Autovacuum's analyze starts a transaction when it starts on a table, and holds it for the duration. This holds back the xmin horizon.

On a TPC-B-like benchmark, this can be a problem.  While it is autoanalyzing pgbench_accounts and pgbench_history, dead-but-for-analyze tuples accumulate rapidly in pgbench_tellers and pgbench_branches.  Now the UPDATES to those tables have to walk the unprunable HOT chains to find their tuples to update, greatly slowing them down.

The analyze actually takes quite a while, because it is frequently setting hint bits and so dirtying pages and so sleeping for autovacuum_vacuum_cost_delay.  

If I set autovacuum_vacuum_cost_delay=0, then tps averaged over an hour goes from 12,307.6 to 24,955.2.  I can get a similar gain just by changing the relopts for those two tables to autovacuum_analyze_threshold = 2000000000.  I don't think these are particularly attractive solutions, but they do demonstrate the nature of the problem.

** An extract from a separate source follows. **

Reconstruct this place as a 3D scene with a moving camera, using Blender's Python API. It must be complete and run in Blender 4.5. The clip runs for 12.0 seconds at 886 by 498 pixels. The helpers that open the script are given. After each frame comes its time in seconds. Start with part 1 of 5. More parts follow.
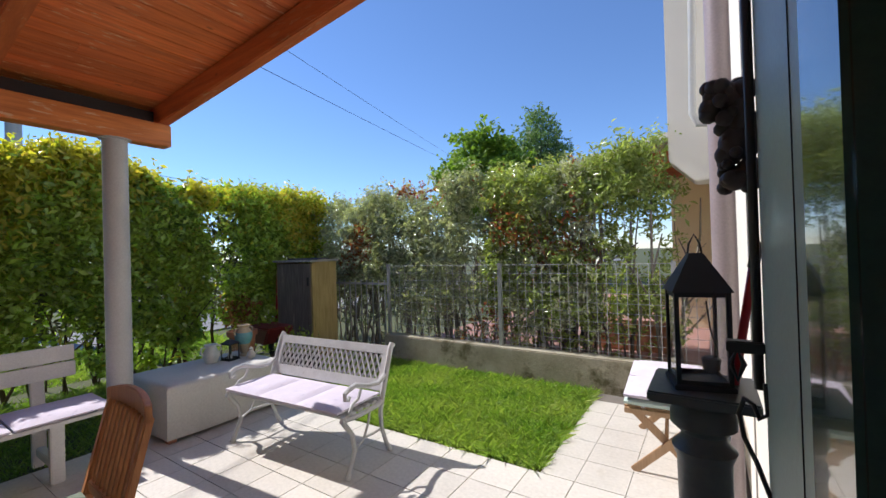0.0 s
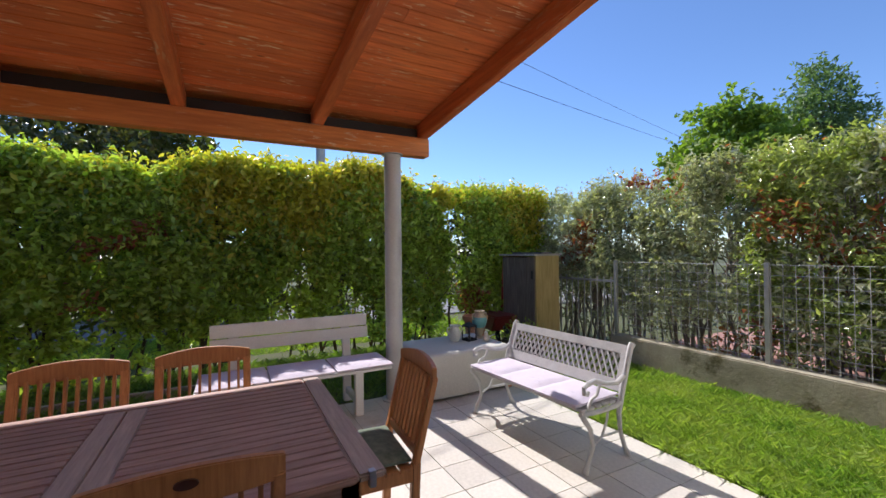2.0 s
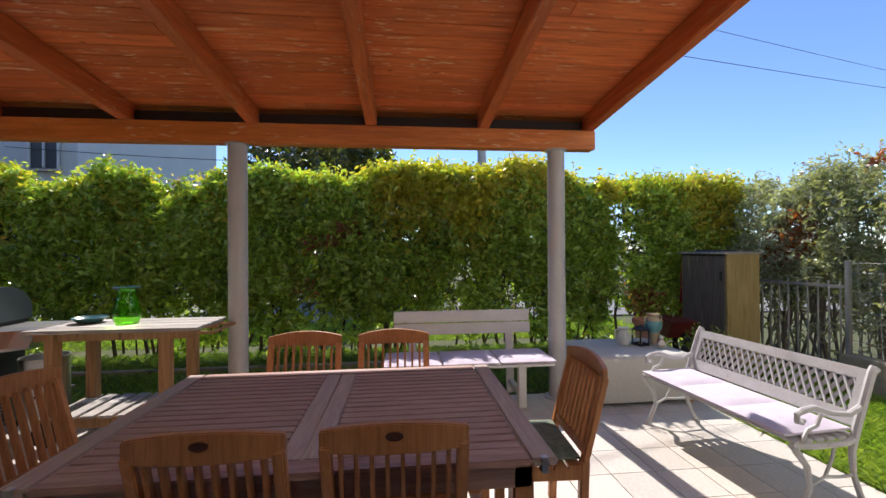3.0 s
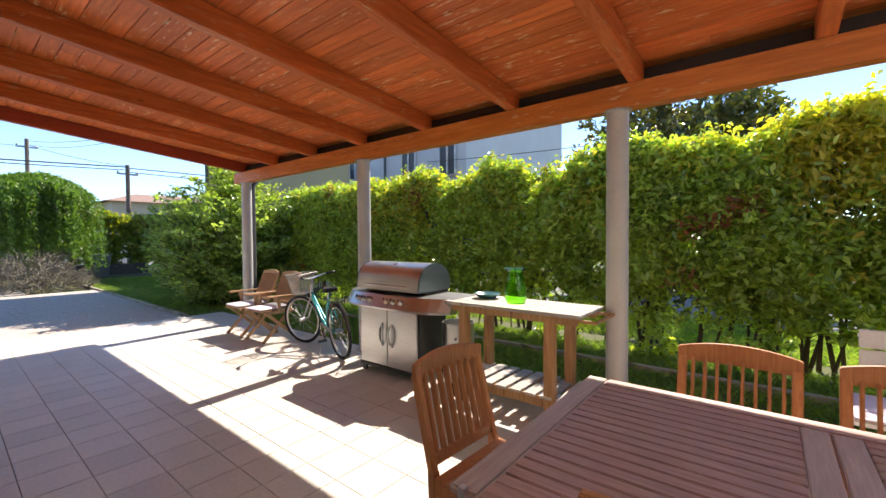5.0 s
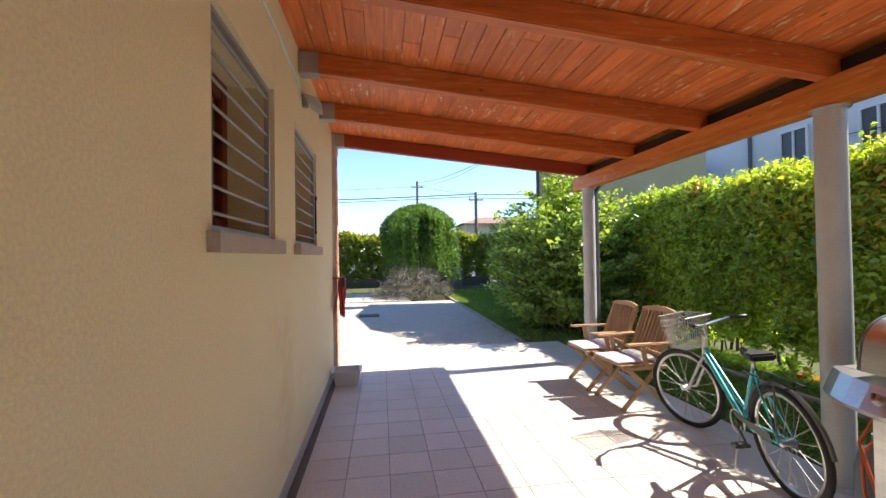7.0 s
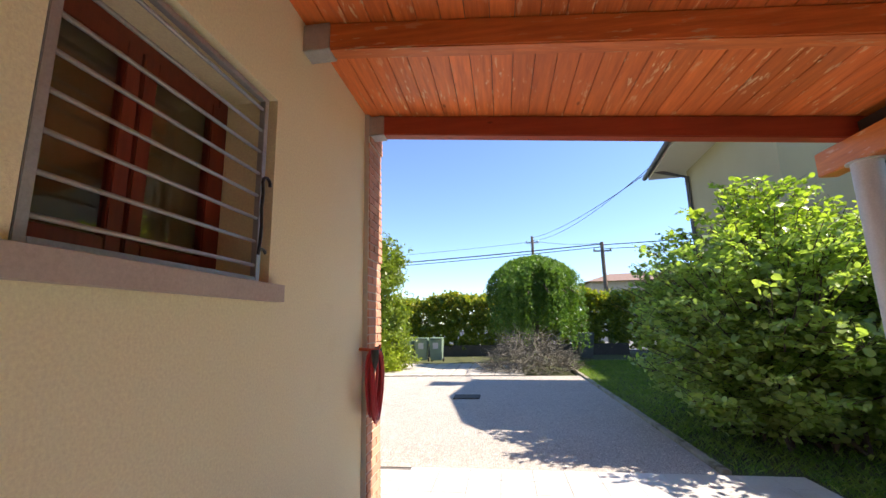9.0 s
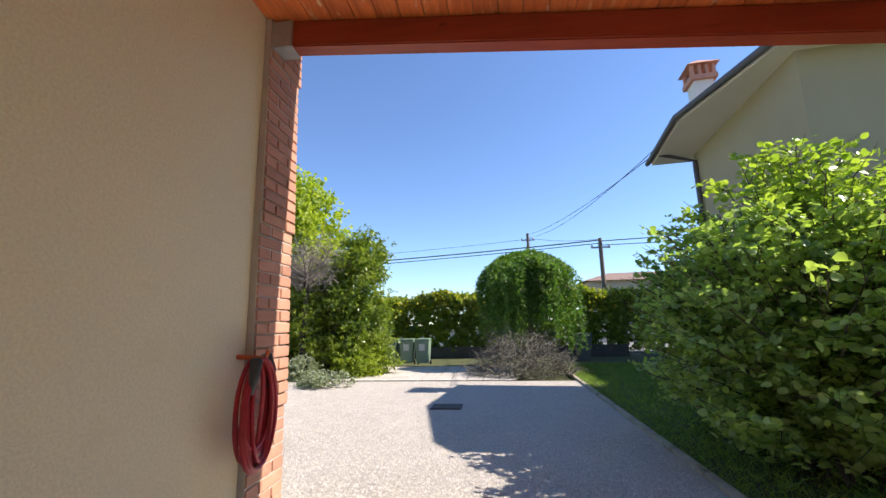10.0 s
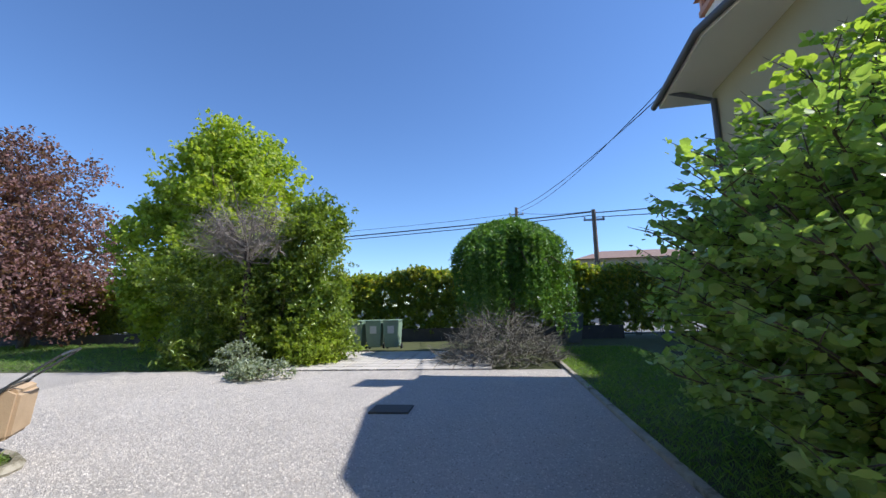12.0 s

Does analyze need all of its work done under the same transaction?  Is there an elegant way to make it periodically discard the transaction and get a new one, so that the xmin horizon can advance? I think doing so every time vacuum_delay_point decides to sleep would be a good time to do that, but that would expand its contract quite a bit. And it is probably possible to have analyze take a long time without ever deciding to sleep, so doing it there would not be a fully general solution.

Cheers,

Jeff

Re: [HACKERS] Transaction held open by autoanalyze can be abottleneck

From
Andres Freund
Date:
Hi,

On 2017-05-10 13:09:38 -0700, Jeff Janes wrote:
> Autovacuum's analyze starts a transaction when it starts on a table, and
> holds it for the duration. This holds back the xmin horizon.

Yea, I also complained about this:
http://archives.postgresql.org/message-id/20151031145303.GC6064%40alap3.anarazel.de


> Does analyze need all of its work done under the same transaction?

It's imo, as pointed out in the above email, not trivial to change it,
but it's imo doable.

Greetings,

Andres Freund